After the lockout of the 1998/99 season denied Katash the chance to join the New York Knicks and become the first Israeli in the NBA, the mercurial guard returned to Maccabi for several months before leaving the faltering yellow-and-blue for a lucrative offer from Panathinaikos.

What transpired the following season was beyond any Hollywood scriptwriter’s dream.

Pini Gershon transformed Maccabi in his first full season at the helm, leading Tel Aviv to its first continental final in 11 years.



Of all people, it was Katash, the favorite son, who scored 17 points for Panathinaikos, including a momentum- shifting three-pointer, to help his team to the title over Maccabi before going on to say that it was both the happiest and saddest day of his career.

Within weeks, during the Greek League playoffs, Katash suffered a complicated knee injury that effectively ended his playing career at the age of 25, with the official announcement only eventually coming four years later after multiple knee surgeries and unsuccessful comebacks.

His early retirement only added another layer to Katash’s enigmatic persona, one which is as ambiguous today as it was 12 years ago.

It has been now almost three months since Katash resigned as coach of Hapoel Jerusalem, and still there has been no explanation from the man himself.

Katash left the team in late December after a largely disappointing 18 months at the helm, capped by a 22- point BSL thrashing at the hands of BC Habika’a.

He arrived at Jerusalem with lofty expectations in June 2010 after leading Hapoel Gilboa/Galil to the BSL championship in 2009/10.

However, it quickly became apparent that achieving success at the pressure cooker that is Hapoel would be anything but straightforward. There was little to cheer about in Katash’s first season in the capital, with the team crashing out of the Eurocup in the first group stage, losing in the State Cup quarterfinals and falling to Gilboa in the BSL Final Four semis.

The first few months of this season were just as disheartening and Katash threw in the towel after his team fell to a 6-4 record in the BSL with a humbling loss at Habika’a.

So what next for Katash? Katash has already coached Maccabi Tel Aviv, being pushed out of the club unceremoniously in January 1, 2008, after an unsuccessful seven months in charge.

Both Maccabi and Katash have since repeatedly said that it is only a matter of time until he returns to the yellowand- blue, but considering David Blatt’s recent contract extension and Katash’s latest struggles that seems unlikely to happen any time soon.

At just 37, it already seems Katash is unwelcome at both of Israel’s top two clubs and a return to the one team at which he succeeded as a coach, Hapoel Gilboa/Galil, also looks to be all but impossible.

Katash took Gilboa to the BSL Final Four three times, guiding it to the championship in 2010 with a stunning victory over Maccabi, but his former assistant Lior Lubin has since impressed as his successor.

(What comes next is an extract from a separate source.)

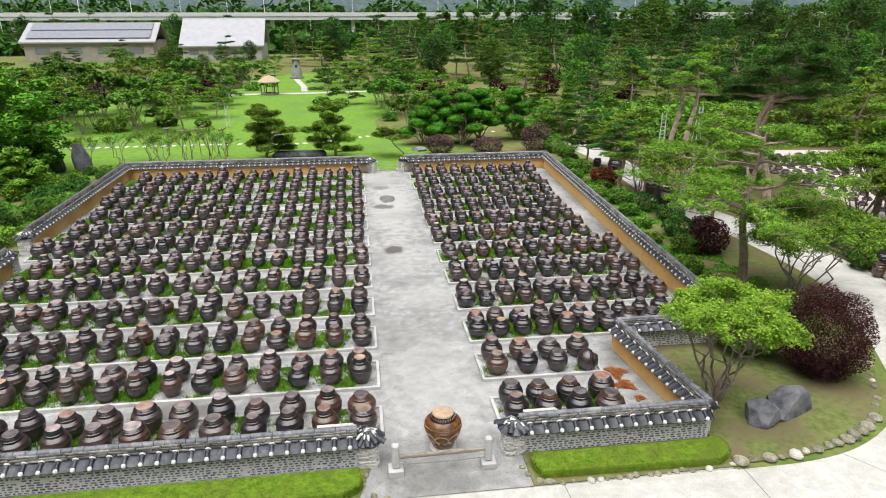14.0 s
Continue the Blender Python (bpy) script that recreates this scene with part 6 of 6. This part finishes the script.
# garden on the west side of the lawn, the wood to the east, then the tall belt behind
scatter(W_SHRUB[:2], 36, (28, 52, 46, 66), 2.4, 0.9, 1.5)
scatter([MAPLE], 14, (-60, 60, 60, 125), 7, 0.7, 1.1)
scatter(W_SMALL + W_SMALL[:2], 150, (-75, 12, 58, 130), 3.2, 0.8, 1.3)
scatter(W_SHRUB, 80, (-60, 30, 58, 125), 2.3, 0.6, 1.3)
scatter(W_PINE + W_BROAD[:2] + W_PINE[:2], 30, (16, 75, 44, 95), 5.4, 0.62, 0.95)
scatter(W_SHRUB + W_SMALL, 60, (40, 120, 43.5, 78), 2.6, 0.8, 1.5)
scatter(W_SHRUB[:2], 70, (18, 66, 44, 85), 2.2, 0.8, 1.5)
scatter(W_PINE + W_BROAD[:2], 78, (2, 130, 85, 150), 5.2, 0.8, 1.1)
scatter(W_BROAD + W_PINE + W_SMALL, 45, (-130, -15, 125, 203), 6.5, 0.55, 0.85)
scatter(W_PINE + W_BROAD[1:2] + W_PINE, 66, (-18, 190, 150, 225), 6.0, 0.95, 1.3)
scatter(W_PINE + W_BROAD, 40, (66, 150, -8, 90), 5.6, 0.65, 1.05)
scatter(W_SHRUB, 40, (62, 110, -8, 60), 2.6, 0.8, 1.5)
scatter(W_BROAD[:2] + W_PINE, 34, (-170, 20, 246, 285), 7.0, 1.0, 1.4)
scatter(W_BROAD[:2] + W_PINE, 22, (10, 70, 228, 300), 7.5, 1.2, 1.6)
scatter(W_BROAD[:2], 20, (70, 260, 228, 300), 9, 1.8, 2.4)
for i in range(16):
    copy_thing(POPLAR, pose(28 + i * 7.0 + rw.uniform(-2, 2), 252 + rw.uniform(-10, 10), 0, 0, 0, rw.uniform(0, 360)) @ Matrix.Diagonal((1, 1, rw.uniform(0.9, 1.3), 1)))
for src in W_BROAD + W_PINE + W_SMALL + W_SHRUB + [MAPLE, POPLAR]:
    for o in (*src.children_recursive, src):
        bpy.data.objects.remove(o)
thing("garden_path", sheet("garden_path", smooth_line([(-40, 100), (-20, 105.5), (-8, 106.2), (3, 108.2), (12, 108)], 2) + smooth_line([(12, 110), (3, 110.4), (-8, 108.6), (-20, 108), (-40, 102.5)], 2), 0.045, M_ROAD), "pale garden path across the far lawn", "path", kind="structure")
# tall weeds and seedlings on the clearing under the pines
g = np.random.default_rng(21)
wx, wy = g.uniform(27, 66, 60000), g.uniform(44, 84, 60000)
lush = np.array([noise.noise(Vector((a * 0.16, b * 0.16, 1.0))) + 0.5 * noise.noise(Vector((a * 0.6, b * 0.6, 4.0))) for a, b in zip(wx, wy)])
wz = (0.45 + 0.9 * np.clip(lush + 0.3, 0, 1.2)) * g.random(60000) ** 0.6
rng = g
thing("tall_weeds", leaf_quads("tall_weeds", np.c_[wx, wy, wz][lush > -0.35], 0.16, M_FRESH, 0.3, 0.4, tri=True), "tall bright green weeds on the clearing under the pines", "weeds", kind="stuff")
# far woods as one canopy
g = np.random.default_rng(9)
n = 60000
yy = 250 + g.random(n) * 330
xx = g.uniform(-0.75, 0.75, n) * (yy + 60)
keep = ~((np.abs(yy - 405) < 16))
xx, yy = xx[keep], yy[keep]
zz = (8 + 18 * (yy >= 400)) * g.random(len(xx)) ** 0.6 * (0.6 + 0.5 * np.sin(xx * 0.05) * np.sin(yy * 0.04))
rng = g
thing("far_woods", leaf_quads("far_woods", np.c_[xx, yy, zz], 2.2, M_DLEAF, 0.2, 0.7), "distant dark green woods", "woods", kind="stuff")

One of the problems with predicting Katash’s next move is that even in the best of times there were always question marks hanging over his conduct, with doubts being raised regarding his professionalism and relationships with his players.

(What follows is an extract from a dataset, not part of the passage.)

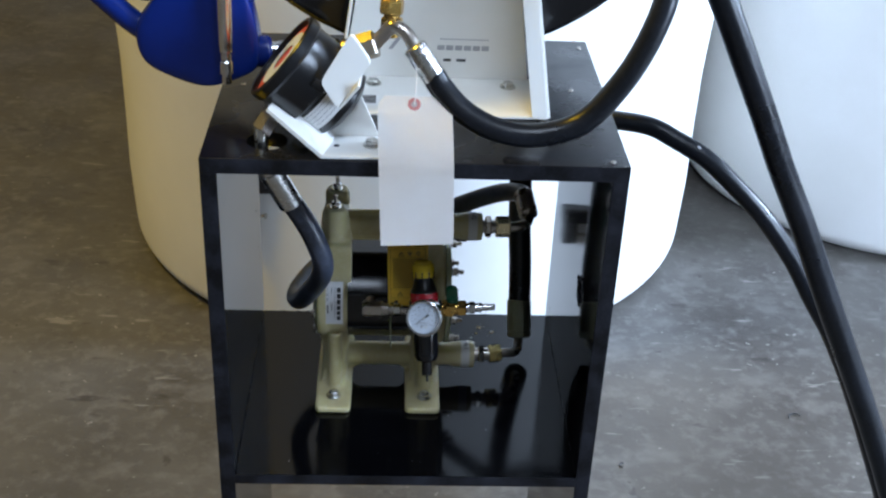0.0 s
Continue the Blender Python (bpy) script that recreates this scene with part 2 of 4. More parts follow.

Katash always did things differently and no one dared to question him in his time as a player.

But going out until the early hours of the morning with several of your players is bound to result in criticism when the team you coach is going through a crisis.

One of the recurring themes in the critique leveled at Katash is that he is not a basketball lifer.

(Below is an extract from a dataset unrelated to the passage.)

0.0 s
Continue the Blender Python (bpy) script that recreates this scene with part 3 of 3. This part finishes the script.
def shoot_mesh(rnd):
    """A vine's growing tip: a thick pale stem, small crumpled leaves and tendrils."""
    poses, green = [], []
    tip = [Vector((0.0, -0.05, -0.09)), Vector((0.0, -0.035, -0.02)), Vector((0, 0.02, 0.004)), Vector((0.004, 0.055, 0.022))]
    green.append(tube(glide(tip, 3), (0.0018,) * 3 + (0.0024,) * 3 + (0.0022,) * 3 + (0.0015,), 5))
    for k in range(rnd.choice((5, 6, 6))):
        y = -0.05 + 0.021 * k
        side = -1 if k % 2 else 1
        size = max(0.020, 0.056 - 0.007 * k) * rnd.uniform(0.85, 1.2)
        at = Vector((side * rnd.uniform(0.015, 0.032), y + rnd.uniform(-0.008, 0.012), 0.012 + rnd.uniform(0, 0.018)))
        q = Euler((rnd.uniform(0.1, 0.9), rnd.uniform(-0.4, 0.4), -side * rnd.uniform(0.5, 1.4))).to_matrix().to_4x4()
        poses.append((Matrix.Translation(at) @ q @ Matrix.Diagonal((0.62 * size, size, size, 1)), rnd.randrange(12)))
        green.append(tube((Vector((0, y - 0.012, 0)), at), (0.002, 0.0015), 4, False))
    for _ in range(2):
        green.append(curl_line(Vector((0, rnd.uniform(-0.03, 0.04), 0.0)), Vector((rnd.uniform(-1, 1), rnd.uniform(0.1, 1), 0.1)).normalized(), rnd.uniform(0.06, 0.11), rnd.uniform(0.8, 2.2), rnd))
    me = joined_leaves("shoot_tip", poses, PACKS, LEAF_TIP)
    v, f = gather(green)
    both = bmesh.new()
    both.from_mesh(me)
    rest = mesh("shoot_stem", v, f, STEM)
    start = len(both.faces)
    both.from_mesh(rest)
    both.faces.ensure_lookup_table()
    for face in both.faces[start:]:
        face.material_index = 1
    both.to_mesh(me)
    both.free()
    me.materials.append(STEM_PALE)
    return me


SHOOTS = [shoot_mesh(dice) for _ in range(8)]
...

For many people, he doesn’t seem committed enough to his profession, as he is unwilling to dedicate his entire life to his job as a coach.

This claim will be tested next season when we find out what Katash has planned.

Like Avram Grant, Katash possesses a charm that looks inexplicable from afar but is irresistible from up close.

However, the aura from his playing days is slowly fading and he will now need to prove he belongs in a list with Israel’s top coaches the hard way.

His name was linked with Maccabi Haifa last month, and although the two sides were never really close to reaching an agreement, the next chapter in Katash’s story will inevitably be at a club of the likes of Haifa, while a move to Europe is also an option.

But you can also not rule out the possibility that we have seen the last of Katash as a head coach of a professional side.

After all, only he knows if he plans to stop coaching as unexpectedly as he halted his playing career.

When it comes to Katash, one just simply never knows.